In this period of time, we already did about 20 museum shows ... I mean, big shows, that take the whole museum. And of course I did hundreds of interviews. Q. Why do you do all that? You don’t need more fame. You don’t need more money. A. I don’t need anything. I just want to burn myself out. It’s life; you better use it. It’s the way we celebrate our life . ...
I have to get out of myself, get myself into unfamiliar situations. That is the way of learning, that is the way of experiencing yourself, and it’s a challenge. It sounds stupid, but in that way I feel life itself. Fresh. Q. You were the director; you did a number of the interviews . ... What would you say your most important role was in this? A. How I function in this film, first, is the understanding about what we are doing. And the scale of the film. And possible language of how to structure this film ... because you have to define the language.
We know we all tell the same story: It’s about human tragedy. It is on the news all the time. But how to come out with a film that still has its own integrity and which argues (for) its own existence? Q. I’m going to make an assumption, which may be wrong, that you don’t have a lot of experience at filmmaking. A. I never had experience with this kind of commercial type. But I do have a lot of experience in architecture, which is very much like film. Everything is concept, design, fabrication and furnishing.
As someone very experienced in journalism, in China, I ended up doing a lot of films to put on the Internet: investigations, quick response. I did at least 20 documentaries and put them on the Internet. The next day, millions of people watch it in China. That is why Internet is so dangerous ... because that kind of truth-telling really challenges everybody’s nerves when they watch it. So, yeah, I am quite experienced about how to achieve a visual language to reach the audience. Q. It’s long, the film. A. It’s long, but it is too short for this kind of story . ...
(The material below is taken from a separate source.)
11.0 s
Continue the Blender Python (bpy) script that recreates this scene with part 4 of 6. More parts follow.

Doing this film gave me a chance to get knowledge. My knowledge about refugees or human flow was from zero. Because China was a society, where I grew up, of frozen human beings.
Restrictions are characteristic of this kind of authoritarian society. They always tell you you cannot do this, you cannot do that. People take it as part of nature. Like, today is rainy, tomorrow is cloudy. Now it can be a sunny day. This is the general condition; everybody understands that.
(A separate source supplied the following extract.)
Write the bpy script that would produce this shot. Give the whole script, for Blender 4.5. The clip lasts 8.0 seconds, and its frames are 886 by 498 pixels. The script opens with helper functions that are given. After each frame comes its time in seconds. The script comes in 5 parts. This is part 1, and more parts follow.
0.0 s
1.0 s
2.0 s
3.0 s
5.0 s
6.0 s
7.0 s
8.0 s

Among this 65 million, people have been forced to leave their home. That means if they don’t leave they will die. The casualties will not be just a few hundred thousand, it will be 60some million people, just dead. Because it is not just their house being bombed; the whole city disappeared. Those images, you would never believe. Only in Hollywood movies, and they still cannot capture that kind of thing, you know.
But we see it before breakfast, or when we drive to work, and we forget about it because we have other agendas to do. It is very interesting how our human emotions and logic are designed. It is like a huge computer: emotion, rationality, logic. It purposely can be cut off from one another. It protects us not to get crazy or mad. Q. I thought refugees were poverty-stricken. But then you have the scene where there’s the generator running, and everybody has got their smartphones plugged in. Are most of the refugees middle class? A. If you are talking about refugees from Syria, they are middle class. They can pay thousands of dollars for smugglers, and they have a vision about where they want to go. Many of them are engineers, doctors, lawyers, professionals. The first one I interviewed, I still remember. A young guy from Afghanistan, speaks seven languages. So he became a translator for the film, working with my studio for a year just translating everything.
But for certain places, if you look at what happened in Myanmar and Bangladesh, those people — before they lost their home (now it is a half-million), I don’t think they had ever been educated. Or African people . ... If you go to their tents, it is ridiculous. The inside and outside is the same. They are living there for generations but there is nothing inside. Outside is just sand and the wind. It is nothing. Q. Do you have hope? A. Personally? Or for humanity? That is very different, right?
Personally, I enjoy every moment. I still have consciousness. I meet people and talk about whatever we can talk about. It is such a joy.
But, as humanity, I worry about this a lot. Because I think that we are not fully appreciating who we are. Not even understand the fragile condition of our existence. That is a tragedy, because life is so precious and such a miracle.